En 2011 elle avait chanté en duo avec Christian Olivier le single Emma, qu'on retrouve à l'album L'an Demain des Tête Raides.
Elle est la première femme à entrer à l'Académie des Beaux-arts en 2001.
Toujours passionnée par son art, elle av crée en 2005, en marge du festival Premiers Plans d'Angers, les Ateliers d'Angers pour permettre à de jeunes réalisateurs de tourner leur premier long métrage.

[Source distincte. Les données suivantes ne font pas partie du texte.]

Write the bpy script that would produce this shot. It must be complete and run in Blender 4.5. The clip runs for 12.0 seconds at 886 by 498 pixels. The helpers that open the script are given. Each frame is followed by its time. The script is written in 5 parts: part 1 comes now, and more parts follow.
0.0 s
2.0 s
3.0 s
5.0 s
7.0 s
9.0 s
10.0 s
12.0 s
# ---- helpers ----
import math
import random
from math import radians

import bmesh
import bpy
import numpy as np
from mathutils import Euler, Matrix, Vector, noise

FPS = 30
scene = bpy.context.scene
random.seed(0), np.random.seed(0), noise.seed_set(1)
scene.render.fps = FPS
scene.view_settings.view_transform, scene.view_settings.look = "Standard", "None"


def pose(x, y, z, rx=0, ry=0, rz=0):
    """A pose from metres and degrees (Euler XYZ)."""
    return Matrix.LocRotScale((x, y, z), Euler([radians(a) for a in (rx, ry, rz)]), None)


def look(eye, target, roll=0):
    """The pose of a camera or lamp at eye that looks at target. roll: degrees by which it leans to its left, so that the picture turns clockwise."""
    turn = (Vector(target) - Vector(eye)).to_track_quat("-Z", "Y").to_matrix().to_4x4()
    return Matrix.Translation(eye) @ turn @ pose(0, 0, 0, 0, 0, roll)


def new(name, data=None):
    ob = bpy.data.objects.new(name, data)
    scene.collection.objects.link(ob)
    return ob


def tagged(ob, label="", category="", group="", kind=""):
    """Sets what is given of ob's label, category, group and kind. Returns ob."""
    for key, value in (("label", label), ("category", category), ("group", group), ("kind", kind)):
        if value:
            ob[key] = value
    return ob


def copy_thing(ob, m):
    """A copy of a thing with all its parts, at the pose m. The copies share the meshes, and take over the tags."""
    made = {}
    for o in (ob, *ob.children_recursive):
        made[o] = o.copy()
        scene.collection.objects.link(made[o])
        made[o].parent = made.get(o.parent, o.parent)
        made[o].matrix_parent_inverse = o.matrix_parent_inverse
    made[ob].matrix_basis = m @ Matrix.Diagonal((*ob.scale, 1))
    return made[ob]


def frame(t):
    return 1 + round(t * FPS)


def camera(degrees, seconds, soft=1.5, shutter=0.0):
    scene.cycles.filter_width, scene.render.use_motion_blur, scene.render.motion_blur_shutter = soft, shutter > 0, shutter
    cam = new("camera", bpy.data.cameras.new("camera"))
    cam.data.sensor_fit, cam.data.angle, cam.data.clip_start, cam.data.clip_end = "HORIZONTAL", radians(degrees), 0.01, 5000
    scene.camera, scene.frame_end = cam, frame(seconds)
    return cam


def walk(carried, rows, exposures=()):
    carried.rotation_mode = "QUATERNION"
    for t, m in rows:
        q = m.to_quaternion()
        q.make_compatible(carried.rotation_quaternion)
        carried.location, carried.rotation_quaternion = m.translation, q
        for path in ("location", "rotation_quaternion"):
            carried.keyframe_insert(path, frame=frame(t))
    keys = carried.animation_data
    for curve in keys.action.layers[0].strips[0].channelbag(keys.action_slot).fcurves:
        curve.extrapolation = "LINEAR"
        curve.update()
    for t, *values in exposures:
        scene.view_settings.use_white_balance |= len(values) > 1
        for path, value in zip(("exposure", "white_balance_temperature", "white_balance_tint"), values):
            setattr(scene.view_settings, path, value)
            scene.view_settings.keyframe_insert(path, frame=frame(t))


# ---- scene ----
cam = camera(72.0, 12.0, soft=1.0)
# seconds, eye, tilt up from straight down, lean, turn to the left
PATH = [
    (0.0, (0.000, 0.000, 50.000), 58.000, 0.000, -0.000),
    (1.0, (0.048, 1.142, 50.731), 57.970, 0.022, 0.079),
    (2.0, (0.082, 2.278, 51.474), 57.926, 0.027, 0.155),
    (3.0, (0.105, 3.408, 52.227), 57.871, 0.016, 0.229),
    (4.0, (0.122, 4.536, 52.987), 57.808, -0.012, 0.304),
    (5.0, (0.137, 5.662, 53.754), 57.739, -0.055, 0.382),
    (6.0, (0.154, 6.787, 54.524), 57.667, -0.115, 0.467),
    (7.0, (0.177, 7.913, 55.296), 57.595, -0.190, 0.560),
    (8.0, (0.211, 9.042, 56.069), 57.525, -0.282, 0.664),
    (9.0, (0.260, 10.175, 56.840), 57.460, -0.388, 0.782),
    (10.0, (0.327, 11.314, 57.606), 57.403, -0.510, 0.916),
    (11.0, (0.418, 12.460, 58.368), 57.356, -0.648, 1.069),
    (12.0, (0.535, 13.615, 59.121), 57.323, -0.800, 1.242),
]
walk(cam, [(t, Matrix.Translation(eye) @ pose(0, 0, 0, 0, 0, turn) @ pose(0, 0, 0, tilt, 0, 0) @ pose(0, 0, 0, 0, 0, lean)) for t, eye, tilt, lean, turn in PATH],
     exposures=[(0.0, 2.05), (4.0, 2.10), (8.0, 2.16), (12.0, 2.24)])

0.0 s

Vieillir et incarner toujours la curiosité, l’intérêt pour la nouveauté, être toujours au présent, c’est le miracle Moreau.
ELLE
Le cinéma rend les acteurs immortels selon Lelouche. Peut-être, mais ce que l'on retient ce sont des rôles, des personnages portés par l'acteur ou l'actrice. Il en va ainsi du Commissaire Valentin (Jean-Claude Bouillon est annoncé mort aujourd'hui), ou de Chuck Yeager (Sam Sheppard les accompagne). Il est parfois des morts qui ne choisissent pas bien leur jour, comme ce fut le cas pour Farrah Fawcett.
Les personnages arpentent notre imaginaire, les acteurs en sont les ombres. Le cinéma les rend immortels ? Le cinéma donne corps à des personnages incarnés par des interprètes plus ou moins talentueux, souvent interchangeables. Qui est le plus important ? J'ai tendance à penser que le bon acteur est celui qui s'efface derrière son personnage, on ne le voit pas, on voit son rôle., mais qui peut remplacer le créateur des personnages ?
En musique, il y a des interprètes de qualités diverses, parfois un interprète est indissociable de l'oeuvre. Mais la plupart du temps il peut trouver un remplaçant.
L'oeuvre, par contre, est unique. Un réalisateur est le seul à pouvoir donner sa vision qu'il porte à l'écran. Un remake ne sera jamais identique à l'oeuvre initiale.
J'ai tendance à plus "pleurer" la disparation du créateur que de l'interprète, aucune oeuvre ne peut avoir qu'un seul interprète, par contre une oeuvre ne peut être accouchée que par une seule personne. Mais peut-être est-ce lié à une once d'insensibilité ;-).